Tras una semana en la que se ha vivido una semifinal de Champions de infarto; la eliminación rompecorazones de un equipo español que jugaba en suelo propio; una tanda de penaltis dramática como la que más, con paradas tan imprevisibles como espectacular fue el error definitivo. Tras una semana en la que el FC Barcelona, eliminado, ha sido el foco de la atención del fútbol mundial, no queda alternativa, si se mira con un ojo histórico, que recordar aquella infame final de 1986 en el Sánchez Pizjuán de Sevilla, donde el Barca de Terry Venables, Urruticoechea, Schuster, Lobo Carrasco, Calderé, Julio Alberto, sufrió la ignominia de no conseguir marcar siquiera uno de los cuatro penaltis que cobraron ante el inolvidable Helmut Duckadam del Steaua de Bucarest.
La Copa de Europa de aquel año era la primera tras el desastre de Heysel, el año anterior, en el que 39 espectadores habían perdido la vida.

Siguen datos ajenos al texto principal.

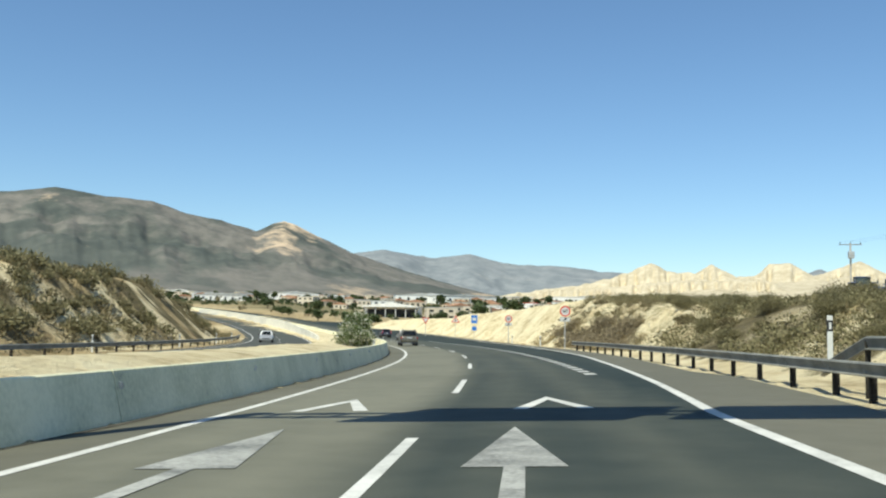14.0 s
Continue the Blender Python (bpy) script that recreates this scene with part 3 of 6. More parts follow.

Por este mismo motivo, la hegemonía que venía ejerciendo el fútbol inglés en los torneos europeos desde hacía una década debía, forzosamente, llegar a su final, pues la UEFA había impuesto una sanción de cinco años durante los cuales ningún club afiliado a la Federación inglesa podría participar a nivel internacional.
En este contexto, el campeón vigente, la Juventus de Turín, lucía como el candidato más fuerte a hacerse de nuevo con la Copa. Pero la Juve – esa Juve enorme de Trapattoni, de Tacconi, Cabrini, Scirea, Platini, Laudrup y demás, de la que ya hemos hablado – se encontró con el Barcelona en los cuartos de final, y un gol de Steve Archibald en la vuelta en el Stadio Comunale (antes de que se construyera el Delle Alpi) le dio el pase al club catalán.
Las semifinales emparejarían al Barca de con el Gotemburgo sueco y al Steaua con el Anderlecht. Al lector joven esta permuta podrá parecerle una aberración y un regalo para los blaugrana, pero el Anderlecht venía de eliminar a un gran Bayern (el mismo que al año siguiente demolería al Madrid, rumbo a la final contra el Porto) y el Gotemburgo (ganador de la UEFA en 1982 y, luego, en 1987) vivía el mejor momento de su historia. Solo pudo el Barca con los suecos tras una tanda de penaltis en casa, en la que, de seis disparos, solo falló el Lobo Carrasco.
Pero a los de Venables, la suerte se le había agotado. Porque aquel Steaua de Bucarest era uno de los dos grandes clubes del Este de la época. Con Duckadam, Balint, Lacatus, Piturca, Boloni y Belodedici (quien luego jugaría en el Estrella Roja, el otro grande), aquel Steaua se enfrentaba a un Barcelona que prácticamente jugaba como local, pues la final se disputaba en Sevilla. En aquella época, ¿cuántos rumanos podían desplazarse a España? Sólo altos funcionarios del ejército, pues el Steaua era el club del ejército. El resto de los 65.000 aficionados en el campo alentaba al Barça. Mérito tiene, en esas circunstancias, aguantar el 0-0 por 120 minutos. Luego, en los penaltis había dos grandes porteros: Urruticoechea, anti-penaltis, quien, como Iker la semana pasada, paró dos envíos; y Duckadam, menos conocido pero muy bueno también.
El Steaua tenía un equipazo, en lo que fue el mejor momento del fútbol rumano en su historia. Todo el mundo sabe que aquel equipo fue campeón de Europa en 1986, pero lo que casi nadie recuerda que esa misma generación de jugadores, junto al gran Hagi, llevaría al Steaua a disputar las semifinales europeas de la temporada 1987-88 y la final de 1989, frente al Milán en Barcelona (derrota 4-0). Fue un gran equipo, que con la Revolución rumana de 1989 sufrió el éxodo de sus mejores jugadores. Nunca más el Steaua ha vuelto a ser lo que fue en los ’80; ni está fácil que lo sea, porque sus jóvenes promesas se van rápidamente del país a jugar en Alemania u Holanda.
Para el Barcelona, ese fue uno de los más grandes fracasos en toda su historia – y eso es así, aunque hoy parezca que es esta la primera crisis a la que se ha enfrentado la afición culé en la vida. Pero el fútbol, como la liga, dixit Karanka, continúa.